Their son Jake Millett is also a practicing artist. (During his rebellious adolescent phase, when he tired of exhibitions and museum receptions, he aspired to be a businessman.) Now Jake lives and works at his own studio on Beacon Hill, making paintings—currently large-scale gouache and watercolors. He’s also dabbling in sculpture. On most weekdays Jake returns to his childhood home to work for his father, welding and assisting in other aspects of the sculpture-building process.

Photos by Kelly O.

Left deliberately half-kempt and wild, the backyard unfolds like a secret garden perched on the edge of a greenbelt. A grove of old-growth trees tangle and tower overhead. Many of Millett’s sculptures creep into the undergrowth and even crop up in the neighbor’s manicured backyard, where they are “temporarily on loan.” Separated by a gate and illuminated by solar-powered floodlights, these pieces are collectively (and eponymously, after the neighbor) dubbed the “Montgomery International Sculpture Garden.”

 

Markovitz’s affection for the animals she’s cared for over the years manifests in a shrine that skirts a pathway. “I made these little sculptures after my first dog died,” she says. “A lot of them eventually were deteriorating, coming apart, and I was about to toss them, but Peter gathered them all up and placed them here, along with a few of his own.”

In Millett’s studio, a pingpong table functions as a work surface and conference table. They do actually play ball—and frequently. 

About the permeability of home and studio life, and whether they step on each other’s toes: “It’s very organic,” Markovitz says. “The home was set up that way, but it also evolved. We don’t bother each other much during the day, but it’s certainly not forbidden.” It’s worth noting that both Markovitz and Millett are represented individually by Greg Kucera Gallery in Seattle.

On the hours they keep: “We work all the time. Probably too much,” she says.

Though he’s best known for the large steel sculptures he began making in the ‘90s, Millett has been working with wood much longer than metal. Lately, he’s returned to it more and more. “It’s really all discovery as we go,” he says of his process. “I’ll cut up a bunch of triangles and try things. You just never know what’s going to happen. Nothing’s predetermined and it’s all discovered in the making.”

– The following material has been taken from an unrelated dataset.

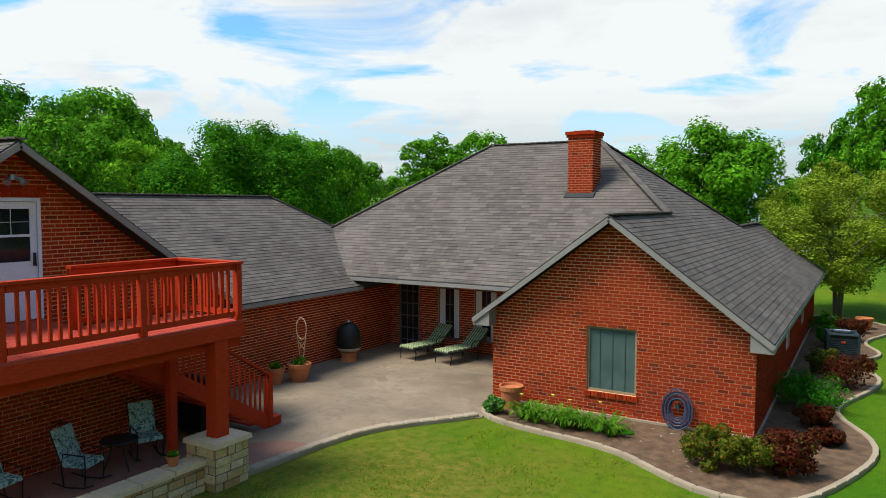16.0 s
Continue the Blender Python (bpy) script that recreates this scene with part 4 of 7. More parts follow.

On Millett’s treatment of color: “I like those very chalky kinds of surfaces. It’s a lot of different layers and kinds of paint, sanded back, kind of tortured in a couple of different ways. Into submission!” he says, laughing. “No, they really just kind of go where they want to go, because I’m not in control anymore. Maybe I never was.”

(Above and below): A few of Jake’s current works in process, experiments in steel. “They’re not portraits of people,” he says of the bricolage sculptures twisted together from disparate pieces of metal, which remind one slightly of something Arcimboldo might have done had he ever taken up welding. “But I kind of feel like every time I draw an ambiguous male head it could be mine, a self-portrait.”

Upstairs in Markovitz’s studio and creeping out onto the walls of the living spaces, her work has taken a substantial turn since her last Seattle show at Kucera. For that, she painted ethereal, haunted portraits of dogs accompanied by beaded sculptures, equally totemic and cartoonish, of bears and pooches and other beasts, using the heads of old stuffed animals as armatures. Now, a year later, the walls are hung with a dozen or more sculptures constructed from fragile willow branches wrapped in beads.

“I was invited to be in a show at the Santa Fe International Folk Art Museum, along with a number of contemporary artists who were invited to riff on items in the collection,” she says of their origin. “The museum owned some pieces by Anna Zemankova, an artist I admire. I even bought one of her pieces back before Jake was born—back when I had money for things like art! Anna would rise in the morning and begin what she called ‘trance paintings’ which she’d continue making throughout the day. Since meeting with the museum curators last October, I’ve been constructing these willow sculptures in response to the kinds of thick outlines she created around the forms in her paintings. Now that I’ve started, I can’t seem to stop.”

 

There’s a willow in the park just down the street where Markovitz gleans trimmings for the pieces.

“They can’t be too brittle,” she says. “I’ve learned a lot about trees lately! I’ve gone back and forth over the years between mediums, but the abstract work has receded more into the background until recently. It’s just time. Sometimes it just takes a lot of time for things to come out.” Markovitz does all the work herself, no assistants. “When I’m working, the switch from one color to another—one orange to another—is too automatic, too intuitive,” she says. “How can you direct that?”

Markovitz pauses to marvel at the dozens of shades of orange glass beads she has separated into glass bowls. Indeed, the infinite variations of hue are ensorcelling, spanning a spectrum that calls forth crimson, persimmon, carmine, butterscotch, champagne, tangerine and on and on. Markovitz uses glass beads exclusively on account of an internal radiance that just doesn’t exist in modern, plastic iterations. Many of the beads—there must be millions stockpiled now, though there’s no way to count—are vintage glass she’s spent a lifetime collecting from all kinds of sources.

Collective awe of color is palpable in the household. “Color: It’s the mystery of the universe,” Markovitz murmurs at one point.

As we wander the rooms, the subject is frequently discussed or commented on: the cast of light on a certain slant of steel, the process of drawing out a particular depth of ultramarine on a slab of well-worked wood, or the tint of a gray shadow cast in an obscure corner of a room. Millett is acutely fascinated with shadows, as he comments on—and, one assumes, takes mental note of—their particular shifting geometries.

Similarly opportunistic, and illuminating a lifelong openness to the possible transcendence in found things, Markovitz explains that when she discovers birds that have careened into their windows, she’s made a practice of preserving them by burying them in Borax for a year or more. The luminescent sheen of their chartreuse greens and golds mesmerize, even after death. 

Upstairs, a lofty room provides storage for work, as well as a place for handmade antique rugs accumulated over the years, and flat files filled with endless surprises.

For many years Millett occasionally moonlighted as a freelance courtroom sketch artist, a job that provided him front row seats to countless high-profile court cases as well as an unusual education in the art of reading people and testimonies. Many of the pastel drawings he was able to keep and has filed away. 

 

 

On whether the couple have influenced each other over the decades while working in close proximity:

Millett: “I think though our work is very different, we read the world the same way. I think we read color and texture the same way. We see very similarly.”

Markovitz: “It’s been a very positive influence. I think I’ve learned a lot from Peter.”